Rain is tapping against the window of the bedroom I'm borrowing from my eighth-grade nephew. While I've visited Portland, Oregon a couple times in the past, I've never spent an appreciable amount of time exploring the city and its surroundings as an adult; in the past I've only passed through with my family on the way to the coast, or Seattle. The majority of my current visit consisted of a relaxing week with my parents in Moscow, Idaho, but for the last two days I've had the opportunity to get a feel for downtown Portland, Oregon: its books, its coffee, and its excellent Chinese food.
Since I grew up in Albuquerque, which gets three hundred days of sunshine a year, I never had the overexposure-driven aversion to rain that many northerners do. So, while I'm a northerner by genetics and, realistically, by mindset, I happen to love the rain, and perceive it as a moody, depth-enhancing treat. Living in Austin, I don't have to have this mindset shattered by overexposure, particularly during abnormally dry years like this past one.
It's been raining nonstop since I arrived in Portland from Moscow, and today I went on a hike that may be the best I've ever experienced. Multnomah Falls, which lies not too far east of Portland, may be the most beautiful place I've ever seen.
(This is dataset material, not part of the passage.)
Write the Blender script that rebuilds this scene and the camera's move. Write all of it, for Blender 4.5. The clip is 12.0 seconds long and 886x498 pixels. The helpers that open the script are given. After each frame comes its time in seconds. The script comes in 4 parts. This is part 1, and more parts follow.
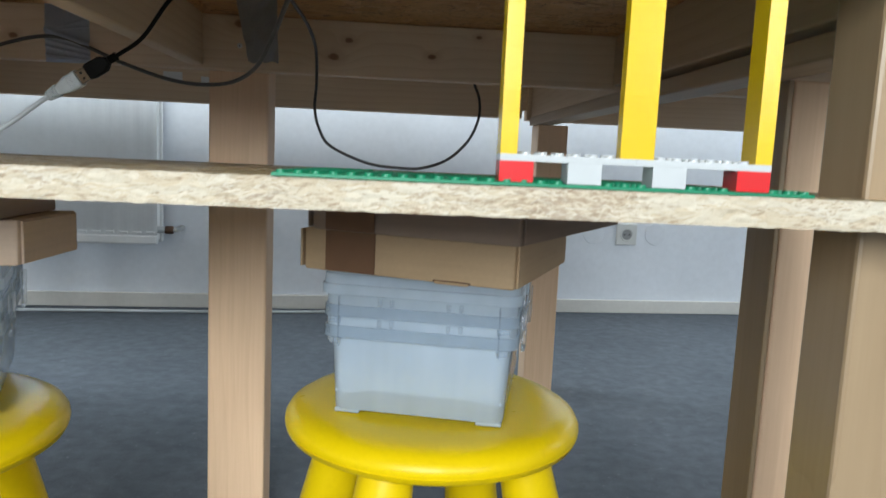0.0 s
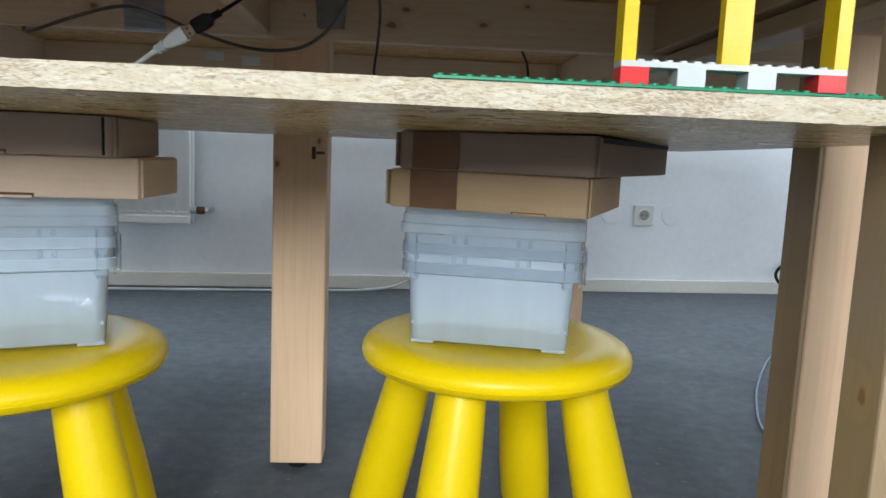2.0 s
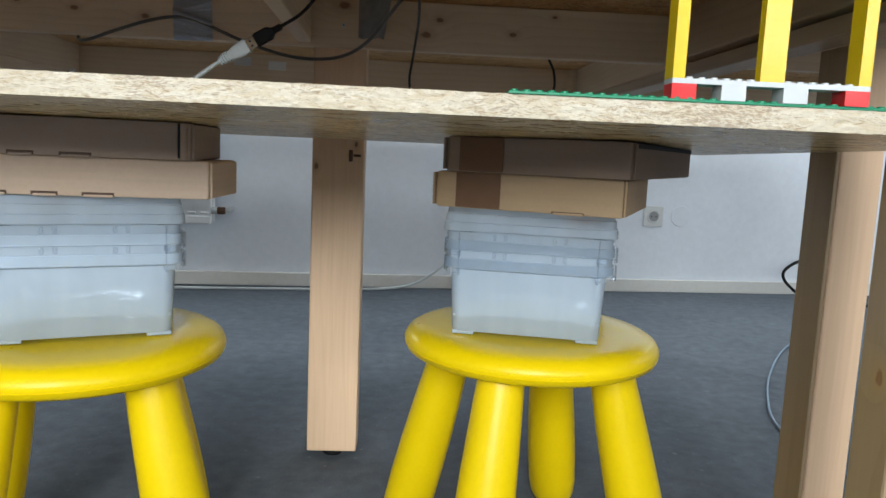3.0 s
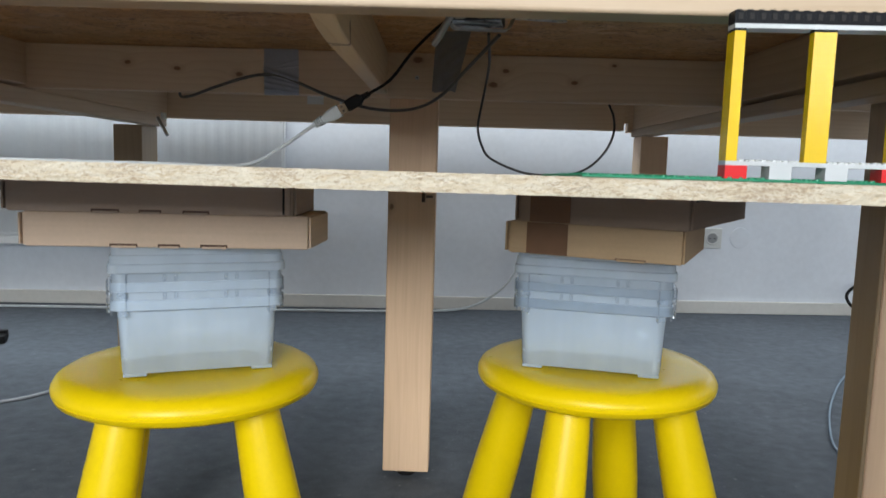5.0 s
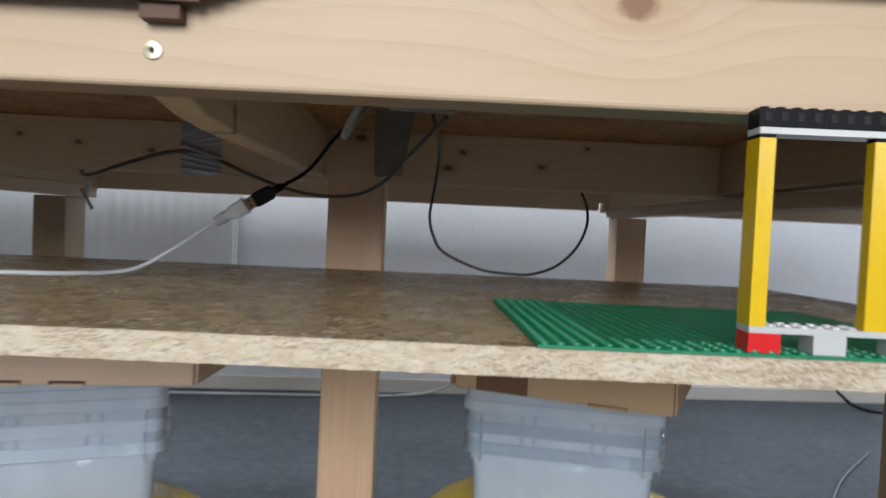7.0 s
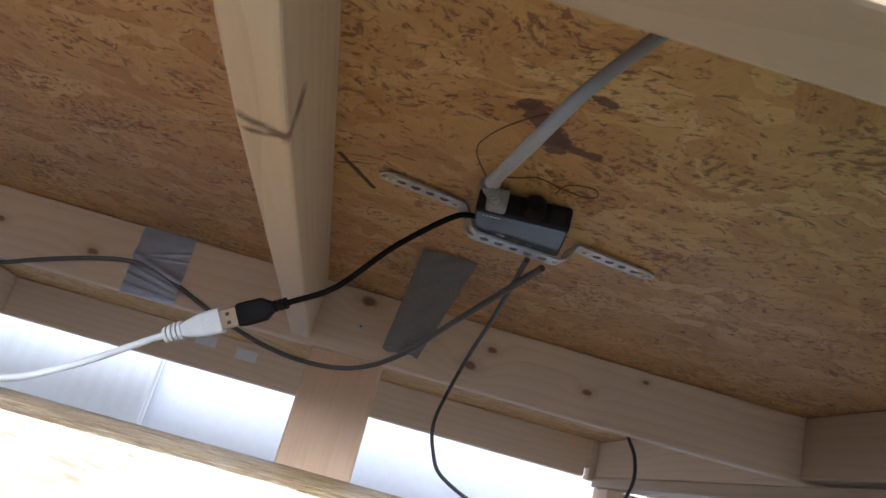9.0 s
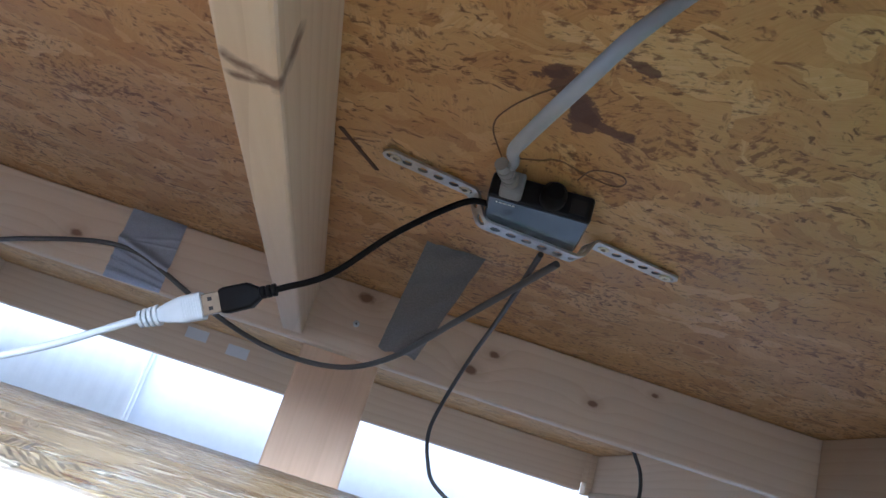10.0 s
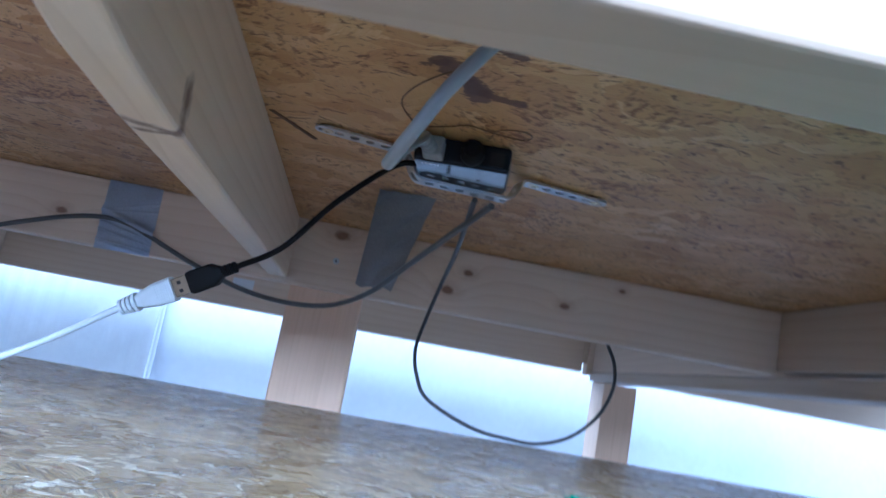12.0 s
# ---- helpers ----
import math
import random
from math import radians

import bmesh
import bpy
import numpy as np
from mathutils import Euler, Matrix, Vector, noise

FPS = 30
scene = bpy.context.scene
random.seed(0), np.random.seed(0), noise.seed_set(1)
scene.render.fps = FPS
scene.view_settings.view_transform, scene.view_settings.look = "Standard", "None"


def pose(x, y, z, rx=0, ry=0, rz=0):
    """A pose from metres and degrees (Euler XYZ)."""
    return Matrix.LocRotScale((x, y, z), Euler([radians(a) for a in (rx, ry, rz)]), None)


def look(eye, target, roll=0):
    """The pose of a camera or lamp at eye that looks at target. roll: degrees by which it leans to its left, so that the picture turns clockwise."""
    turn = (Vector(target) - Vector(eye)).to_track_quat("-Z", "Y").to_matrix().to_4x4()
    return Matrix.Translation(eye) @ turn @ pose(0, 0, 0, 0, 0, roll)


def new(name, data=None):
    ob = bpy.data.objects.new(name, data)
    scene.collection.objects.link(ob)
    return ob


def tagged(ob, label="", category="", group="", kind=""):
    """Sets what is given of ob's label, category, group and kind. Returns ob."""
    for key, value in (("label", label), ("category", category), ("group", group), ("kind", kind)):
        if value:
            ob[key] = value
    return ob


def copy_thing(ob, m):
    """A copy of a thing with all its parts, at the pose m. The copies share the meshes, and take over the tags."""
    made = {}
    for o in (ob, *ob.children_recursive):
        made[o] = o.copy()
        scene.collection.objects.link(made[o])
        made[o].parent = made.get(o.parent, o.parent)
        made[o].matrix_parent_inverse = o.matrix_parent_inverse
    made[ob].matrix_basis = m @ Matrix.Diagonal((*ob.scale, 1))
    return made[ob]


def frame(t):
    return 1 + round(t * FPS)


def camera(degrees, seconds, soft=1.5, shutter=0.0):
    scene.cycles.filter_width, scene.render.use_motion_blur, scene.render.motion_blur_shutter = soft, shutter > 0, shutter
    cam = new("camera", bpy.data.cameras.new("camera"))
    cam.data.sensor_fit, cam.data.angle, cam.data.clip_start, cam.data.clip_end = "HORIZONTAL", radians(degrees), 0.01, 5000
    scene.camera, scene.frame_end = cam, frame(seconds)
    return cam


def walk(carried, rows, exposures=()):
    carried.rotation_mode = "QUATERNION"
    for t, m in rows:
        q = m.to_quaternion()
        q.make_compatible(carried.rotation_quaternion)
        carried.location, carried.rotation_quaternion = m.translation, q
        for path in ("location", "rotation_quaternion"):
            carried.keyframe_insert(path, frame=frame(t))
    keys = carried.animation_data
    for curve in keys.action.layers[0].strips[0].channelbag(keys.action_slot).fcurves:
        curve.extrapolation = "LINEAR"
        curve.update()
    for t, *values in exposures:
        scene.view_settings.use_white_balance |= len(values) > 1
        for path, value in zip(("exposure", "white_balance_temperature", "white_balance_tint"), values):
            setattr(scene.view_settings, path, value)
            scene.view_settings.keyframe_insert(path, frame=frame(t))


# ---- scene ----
cam = camera(62.7, 12.0, shutter=0.5)
PATH = [
    (0, (0.058, 0.024, 0.566), (0.188, 2.004, 0.312), 2.6),
    (0.5, (0.041, 0.01, 0.538), (0.174, 1.988, 0.273), 2.6),
    (1, (0.035, -0.002, 0.518), (0.16, 1.976, 0.25), 2.5),
    (1.5, (0.015, -0.021, 0.51), (0.14, 1.957, 0.243), 2.5),
    (2, (-0.015, -0.046, 0.514), (0.107, 1.932, 0.249), 2.4),
    (2.5, (-0.042, -0.074, 0.515), (0.076, 1.904, 0.248), 2.5),
    (3, (-0.063, -0.101, 0.515), (0.053, 1.878, 0.253), 2.5),
    (4.8, (-0.096, -0.173, 0.548), (-0.11, 1.813, 0.31), 1.9),
    (5, (-0.091, -0.178, 0.559), (-0.123, 1.808, 0.33), 1.7),
    (5.5, (-0.078, -0.176, 0.585), (-0.142, 1.811, 0.37), 1.3),
    (6, (-0.068, -0.154, 0.615), (-0.158, 1.833, 0.402), 1.0),
    (6.5, (-0.058, -0.091, 0.626), (-0.12, 1.899, 0.441), 1.2),
    (6.75, (-0.056, -0.051, 0.621), (-0.078, 1.948, 0.488), 1.7),
    (7, (-0.052, 0.007, 0.611), (-0.025, 2.006, 0.546), 2.6),
    (7.5, (-0.073, 0.101, 0.597), (0.029, 2.092, 0.763), 6.0),
    (7.7, (-0.088, 0.133, 0.588), (0.032, 2.111, 0.857), 7.5),
    (9.3, (-0.142, 0.278, 0.5572), (-0.047, 2.162, 1.1845), 16.6),
    (9.5, (-0.14, 0.288, 0.5588), (-0.045, 2.174, 1.1898), 17.1),
    (10, (-0.139, 0.305, 0.5600), (-0.042, 2.192, 1.190), 17.9),
    (10.5, (-0.138, 0.316, 0.5611), (-0.04, 2.204, 1.2065), 18.4),
    (11, (-0.139, 0.319, 0.561), (-0.035, 2.21, 1.1985), 18.3),
    (11.5, (-0.13, 0.3, 0.574), (-0.005, 2.215, 1.134), 15.7),
    (12, (-0.11, 0.249, 0.597), (0.041, 2.213, 0.942), 10.4),
]
EXPOSURE = [
    (0.0, 0.35, 6500, 7), (3.0, 0.35, 6550, 8), (5.0, 0.18, 6650, 10), (6.3, 0.05, 6700, 12), (7.0, -0.06, 6800, 14), (7.6, -0.10, 6900, 15), (8.5, 0.65, 6400, 12),
    (9.3, 1.70, 5950, 21), (10.0, 1.76, 5250, 15), (11.2, 1.82, 4600, 14), (12.0, 1.56, 4420, 12),
]
walk(cam, [(t, look(eye, target, roll)) for t, eye, target, roll in PATH], EXPOSURE)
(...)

The dense ferns and moss decorating the massive trees amongst a series of impressive rapid rivers and waterfalls make for an endlessly inspiring series of views. The whole place is staggeringly beautiful, and I can understand why writers and artists have, over the years, traveled or moved to this part of the world for inspiration: the penetrating beauty of this place makes me want to create. I'm hoping to bring this energy home with me and use it to start some new pieces, for Progress or otherwise. Regardless, this trip has been an irreplaceable experience, and I'm already looking forward to my return to the Northwest.